Bug 1635747

Summary: Switching users in GNOME session is starting new X servers for the user, and a user logout is making it unusable.
Product: Red Hat Enterprise Linux 7 Reporter: Ray Strode [halfline] <rstrode>
Component: xorg-x11-serverAssignee: Adam Jackson <ajax>
Status: CLOSED ERRATA QA Contact: Desktop QE <desktop-qa-list>
Severity: high Docs Contact:
Priority: high    
Version: 7.4CC: ajax, amike, ayadav, bgollahe, chorn, csoriano, desktop-qa-list, jkoten, jsolomon, mkrajnak, rstrode, salmy, toneata, tpelka, yoguma, yzheng
Target Milestone: rcKeywords: ZStream
Target Release: ---   
Hardware: All   
OS: Linux   
Whiteboard:
Fixed In Version: xorg-x11-server-1.20.1-5.el7 Doc Type: If docs needed, set a value
Doc Text:
Story Points: ---
Clone Of: 1489977
: 1637651 1640918 (view as bug list) Environment:
Last Closed: 2019-08-06 12:41:58 UTC Type: Bug
Regression: --- Mount Type: ---
Documentation: --- CRM:
Verified Versions: Category: ---
oVirt Team: --- RHEL 7.3 requirements from Atomic Host:
Cloudforms Team: --- Target Upstream Version:
Embargoed:
Bug Depends On: 1489977, 1636460    
Bug Blocks: 1571842, 1588877, 1597339, 1607454, 1632807, 1637651, 1640918, 1707454    
Attachments:
Description Flags
backtrace
none
Xorg.1.log none

Description Ray Strode [halfline] 2018-10-03 15:09:38 UTC
+++ This bug was initially created as a clone of Bug #1489977 +++
--- Additional comment from amit yadav on 2018-09-27 13:29:45 EDT ---

(In reply to Tomas Pelka from comment #17)
> (In reply to Ray Strode [halfline] from comment #16)
> > this works fine for me with:
> > 
> > xorg-x11-server-Xorg-1.20.1-2.el7
> > and
> > gdm-3.28.2-9.el7
> > 
> > can you retry with at least those versions? You might be hitting bug 1632807
> 
> Note that we need the feedback asap, I need to decide what to do with this
> bz tomorrow.

Sorry for delay in response. I was on leave so I couldn't update the bug.

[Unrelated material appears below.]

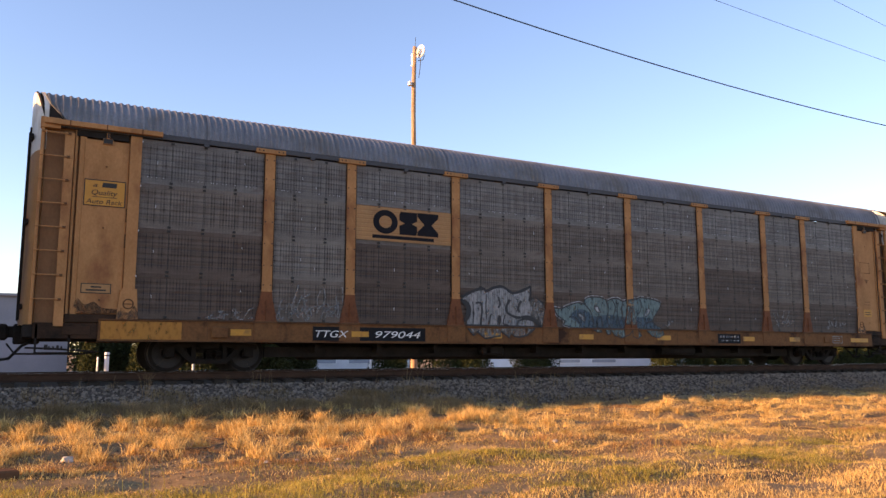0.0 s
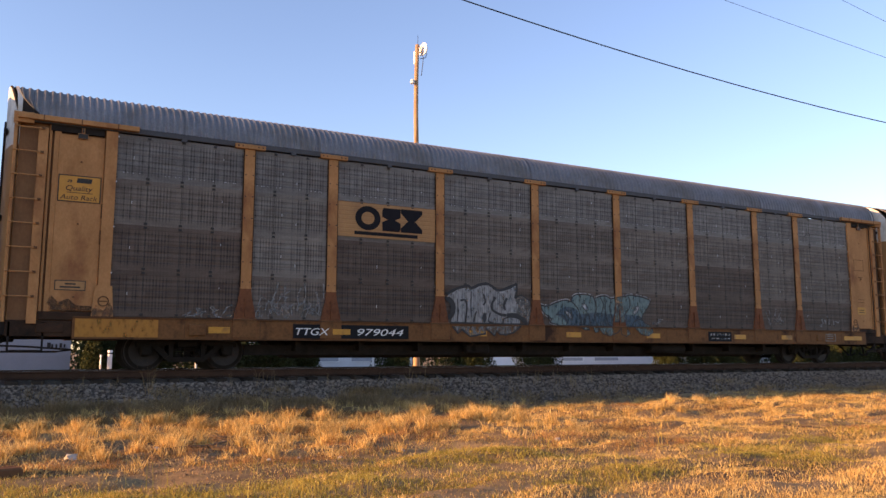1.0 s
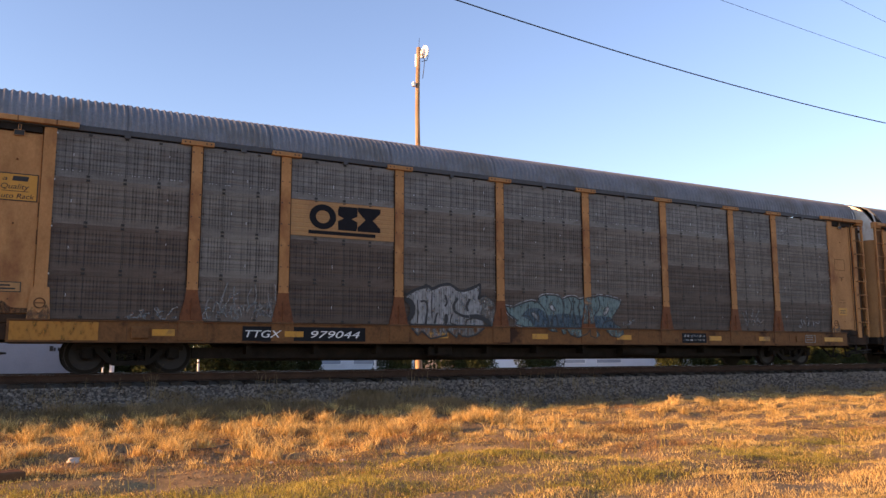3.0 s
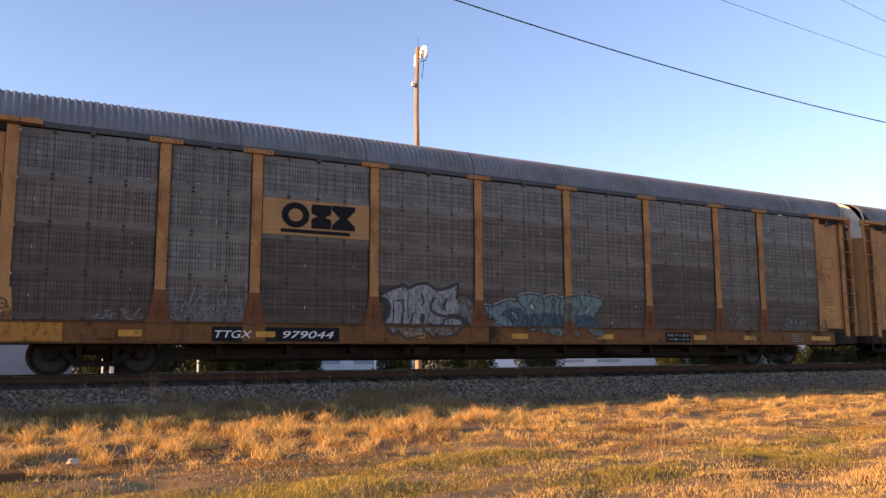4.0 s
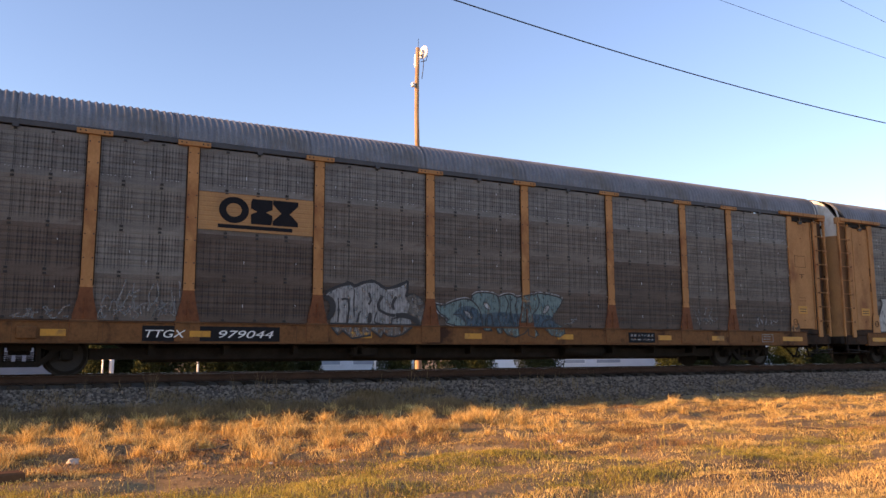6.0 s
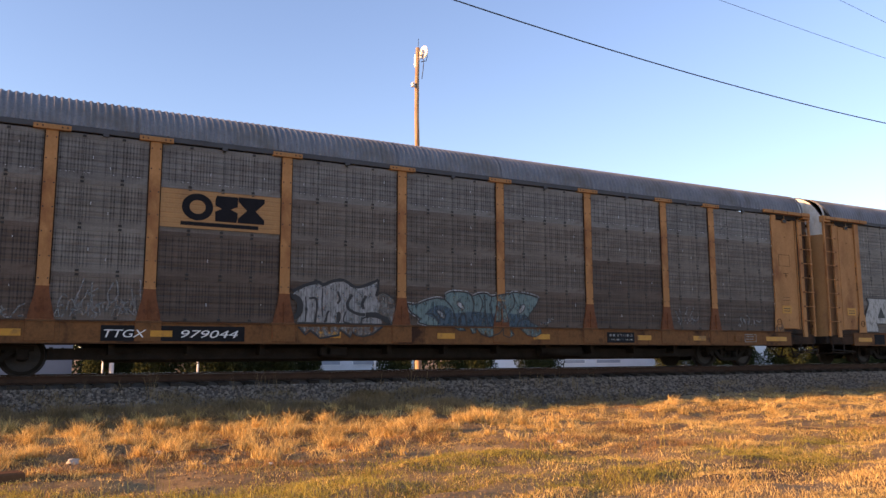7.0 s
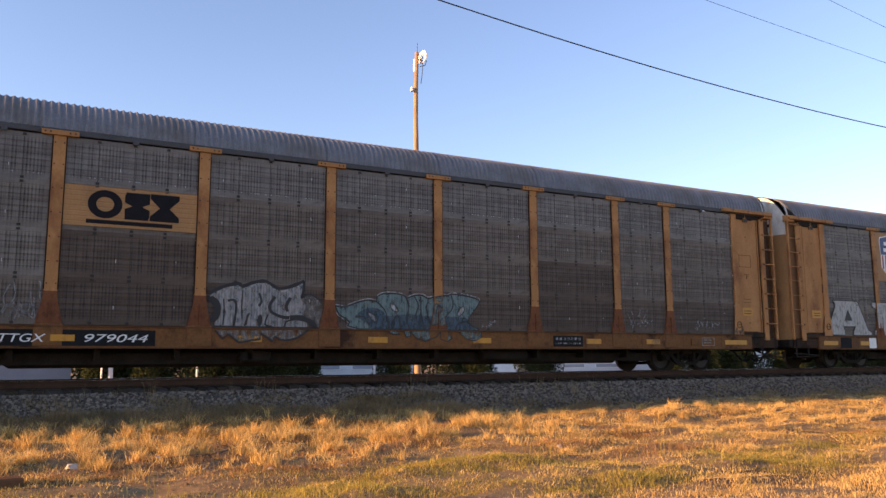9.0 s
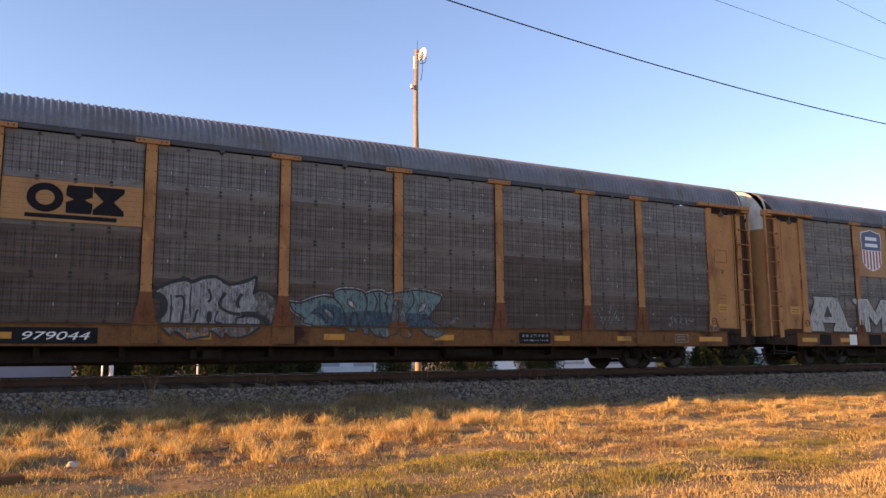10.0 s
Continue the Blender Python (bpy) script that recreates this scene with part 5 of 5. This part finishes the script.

I just tried it on my test system with latest packages. The issue is still reproducible.

journal logs and Xorg.0.log files attached. 

time: Sep 27 13:28

--- Additional comment from Ray Strode [halfline] on 2018-09-28 06:34:30 EDT ---

hmm i just noticed youre using qxl, let me see if i can reproduce with that.  youre getting permission denied not einval so maybe a different issue. hopefully i can reproduce when i get to work

--- Additional comment from Ray Strode [halfline] on 2018-09-28 17:00:13 EDT ---

i was able to reproduce with qxl, still investigating. i won't have an update until late monday probably.

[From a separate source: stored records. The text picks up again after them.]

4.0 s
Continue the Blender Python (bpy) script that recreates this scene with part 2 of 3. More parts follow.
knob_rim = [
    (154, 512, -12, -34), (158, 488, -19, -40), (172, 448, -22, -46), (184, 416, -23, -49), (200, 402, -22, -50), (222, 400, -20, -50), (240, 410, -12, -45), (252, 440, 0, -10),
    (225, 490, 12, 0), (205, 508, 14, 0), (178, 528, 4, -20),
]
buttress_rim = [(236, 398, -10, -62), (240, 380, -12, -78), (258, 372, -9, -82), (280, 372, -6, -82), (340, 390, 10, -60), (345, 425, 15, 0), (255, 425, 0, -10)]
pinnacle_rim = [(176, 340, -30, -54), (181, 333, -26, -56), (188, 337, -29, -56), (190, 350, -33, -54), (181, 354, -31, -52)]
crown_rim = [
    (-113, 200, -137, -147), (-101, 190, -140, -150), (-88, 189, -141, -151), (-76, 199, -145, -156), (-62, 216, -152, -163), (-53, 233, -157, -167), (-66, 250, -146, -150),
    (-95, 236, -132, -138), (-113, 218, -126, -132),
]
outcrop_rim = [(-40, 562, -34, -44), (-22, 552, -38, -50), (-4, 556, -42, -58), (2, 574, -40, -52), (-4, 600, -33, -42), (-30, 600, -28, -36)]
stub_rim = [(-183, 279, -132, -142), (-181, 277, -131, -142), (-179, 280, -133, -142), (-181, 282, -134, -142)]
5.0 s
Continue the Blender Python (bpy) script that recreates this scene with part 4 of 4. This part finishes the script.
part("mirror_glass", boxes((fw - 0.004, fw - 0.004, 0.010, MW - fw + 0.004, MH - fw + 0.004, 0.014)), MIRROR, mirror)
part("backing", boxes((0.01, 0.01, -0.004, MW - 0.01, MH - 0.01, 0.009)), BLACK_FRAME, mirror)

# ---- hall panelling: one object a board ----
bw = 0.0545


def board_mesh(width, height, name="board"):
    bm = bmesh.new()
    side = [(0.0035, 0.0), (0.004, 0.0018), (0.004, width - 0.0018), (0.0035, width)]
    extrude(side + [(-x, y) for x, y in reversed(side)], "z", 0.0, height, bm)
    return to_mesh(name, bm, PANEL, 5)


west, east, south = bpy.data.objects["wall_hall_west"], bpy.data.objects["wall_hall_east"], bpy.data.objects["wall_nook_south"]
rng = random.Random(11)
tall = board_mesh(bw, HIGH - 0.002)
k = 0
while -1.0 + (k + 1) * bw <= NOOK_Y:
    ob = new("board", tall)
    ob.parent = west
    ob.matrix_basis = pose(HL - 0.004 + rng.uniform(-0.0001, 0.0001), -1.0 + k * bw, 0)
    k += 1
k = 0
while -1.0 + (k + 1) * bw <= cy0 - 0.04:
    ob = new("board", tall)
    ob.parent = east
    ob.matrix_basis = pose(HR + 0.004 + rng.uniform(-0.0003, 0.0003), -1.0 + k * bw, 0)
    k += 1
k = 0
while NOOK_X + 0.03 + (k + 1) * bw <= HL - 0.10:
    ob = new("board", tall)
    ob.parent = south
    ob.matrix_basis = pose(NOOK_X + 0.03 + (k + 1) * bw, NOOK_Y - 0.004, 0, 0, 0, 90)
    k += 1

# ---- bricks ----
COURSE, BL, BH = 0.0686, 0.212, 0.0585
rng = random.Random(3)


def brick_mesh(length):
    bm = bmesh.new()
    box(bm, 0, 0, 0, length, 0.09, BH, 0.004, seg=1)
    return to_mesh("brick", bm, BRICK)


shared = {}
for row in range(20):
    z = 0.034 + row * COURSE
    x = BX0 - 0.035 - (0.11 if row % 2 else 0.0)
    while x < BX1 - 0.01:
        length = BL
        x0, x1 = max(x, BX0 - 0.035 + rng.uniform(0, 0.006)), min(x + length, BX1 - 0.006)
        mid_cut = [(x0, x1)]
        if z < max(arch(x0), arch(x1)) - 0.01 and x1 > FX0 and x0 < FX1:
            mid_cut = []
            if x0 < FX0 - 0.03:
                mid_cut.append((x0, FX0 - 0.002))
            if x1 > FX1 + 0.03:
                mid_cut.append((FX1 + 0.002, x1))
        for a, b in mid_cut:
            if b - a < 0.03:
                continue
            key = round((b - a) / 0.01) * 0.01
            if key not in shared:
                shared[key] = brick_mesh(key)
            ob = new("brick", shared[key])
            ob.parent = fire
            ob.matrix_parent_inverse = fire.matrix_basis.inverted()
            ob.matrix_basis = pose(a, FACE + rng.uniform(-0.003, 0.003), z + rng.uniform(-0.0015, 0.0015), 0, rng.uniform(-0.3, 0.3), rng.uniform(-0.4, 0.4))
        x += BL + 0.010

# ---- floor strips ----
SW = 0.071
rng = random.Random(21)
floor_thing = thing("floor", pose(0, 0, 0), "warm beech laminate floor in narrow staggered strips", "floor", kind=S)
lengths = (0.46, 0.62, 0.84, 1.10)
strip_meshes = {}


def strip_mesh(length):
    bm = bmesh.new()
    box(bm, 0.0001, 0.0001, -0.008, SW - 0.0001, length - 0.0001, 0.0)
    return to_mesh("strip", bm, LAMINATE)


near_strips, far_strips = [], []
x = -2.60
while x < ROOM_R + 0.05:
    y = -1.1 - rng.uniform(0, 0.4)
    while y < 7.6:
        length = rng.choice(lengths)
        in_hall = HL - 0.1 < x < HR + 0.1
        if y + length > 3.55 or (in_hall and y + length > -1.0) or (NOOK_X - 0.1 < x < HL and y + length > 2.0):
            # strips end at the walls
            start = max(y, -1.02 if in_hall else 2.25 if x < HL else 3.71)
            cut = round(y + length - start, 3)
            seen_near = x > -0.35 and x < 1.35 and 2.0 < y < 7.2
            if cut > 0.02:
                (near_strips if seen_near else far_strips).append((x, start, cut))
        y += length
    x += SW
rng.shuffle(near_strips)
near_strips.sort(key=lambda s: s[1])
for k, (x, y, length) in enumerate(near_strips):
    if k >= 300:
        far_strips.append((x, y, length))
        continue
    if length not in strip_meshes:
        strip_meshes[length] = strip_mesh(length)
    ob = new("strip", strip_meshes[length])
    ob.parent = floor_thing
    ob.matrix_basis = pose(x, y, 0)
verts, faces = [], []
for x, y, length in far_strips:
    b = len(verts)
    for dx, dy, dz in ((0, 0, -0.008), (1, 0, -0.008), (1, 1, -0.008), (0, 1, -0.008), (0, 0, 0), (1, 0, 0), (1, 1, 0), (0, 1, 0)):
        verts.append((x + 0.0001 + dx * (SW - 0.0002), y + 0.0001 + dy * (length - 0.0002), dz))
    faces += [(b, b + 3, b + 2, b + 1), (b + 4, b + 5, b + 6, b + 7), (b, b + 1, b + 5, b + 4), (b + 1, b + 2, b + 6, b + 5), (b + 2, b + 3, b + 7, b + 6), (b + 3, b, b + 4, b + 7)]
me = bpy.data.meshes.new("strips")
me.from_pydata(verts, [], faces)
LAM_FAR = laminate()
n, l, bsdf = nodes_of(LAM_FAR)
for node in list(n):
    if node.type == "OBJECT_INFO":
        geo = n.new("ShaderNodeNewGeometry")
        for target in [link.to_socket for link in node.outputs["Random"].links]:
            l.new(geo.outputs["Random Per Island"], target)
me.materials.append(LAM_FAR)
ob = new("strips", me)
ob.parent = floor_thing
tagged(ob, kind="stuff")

--- Additional comment from Ray Strode [halfline] on 2018-10-01 16:58:10 EDT ---

i hit a number of problems today that prevented me from being able to fully investigate this issue.

The problem seems to be a kernel issue (drm master ownership, potentially related to atomic modesetting patches, see bug 1632807).

I hope to have a clearer picture tomorrow, once my kernel build finishes and i can add some debugging calls to the drm module.

--- Additional comment from Ray Strode [halfline] on 2018-10-03 10:35 EDT ---

So, this doesn't seem to be a duplicate of bug 1632807 after all.

I instrumented the kernel to highlight when master was getting dropped and set and we were clearly failing to call drop master in the existing X server before doing set master in the switched X server. master ownership is important for being able to set the screen resolution and display contents on screen.

The problem is that when the X server is killed it does a VT switch back to the VT it was started from.  Normally switching to another VT leads to master getting dropped, but in this termination case, they don't, since the event loop is finished before the VT switch is initiated.

Most drivers workaround this problem by having this sort of code in their CloseScreen hook:

if (pScrn->LeaveVT)
     pScrn->LeaveVT (...);

This LeaveVT call, simulates the leave vt event that would come in if the event loop were still active.

I say most drivers, but not all.  The QXL driver fails to implement this workaround.  The above patch fixes the issue for me.

Doing a quick search, though, the vmware driver also fails to call LeaveVT from CloseScreen, so I think, maybe, a better approach would be to call the LeaveVT hook from somewhere more generic like xf86CrtcCloseScreen or maybe a new xf86 ddx CloseScreen hook.

--- Additional comment from Ray Strode [halfline] on 2018-10-03 10:38:19 EDT ---

btw, i think we should move this bug back to VERIFIED, and clone for the qxl issue, since it really is separate, so I'll do that shortly.

Comment 1 Ray Strode [halfline] 2018-10-03 15:17:34 UTC
so one problem with attachment 1490121 [details] is LeaveVT is called after CloseScreen.  This isn't necessarily a "safe" thing to do, since CloseScreen can potentially change the LeaveVT handler.  It would be better to call it before CloseScreen.

Still, I've discussed this problem with Adam somewhat, and he believes this can be fixed centrally in the xserver, so attachment 1490121 [details] probably won't be needed, regardless.

Comment 5 Jiri Koten 2018-10-17 14:57:47 UTC
Created attachment 1494891 [details]
backtrace

Comment 6 Jiri Koten 2018-10-17 14:58:52 UTC
Created attachment 1494892 [details]
Xorg.1.log

Comment 7 Jiri Koten 2018-10-17 15:01:28 UTC
Pkgs tested:

xorg-x11-drv-qxl-0.1.5-4.el7.1
xorg-x11-server-Xorg-1.20.1-5.el7
kernel-3.10.0-957.el7
gdm-3.28.2-10.el7

Comment 11 errata-xmlrpc 2019-08-06 12:41:58 UTC
Since the problem described in this bug report should be
resolved in a recent advisory, it has been closed with a
resolution of ERRATA.

For information on the advisory, and where to find the updated
files, follow the link below.

If the solution does not work for you, open a new bug report.

https://access.redhat.com/errata/RHSA-2019:2079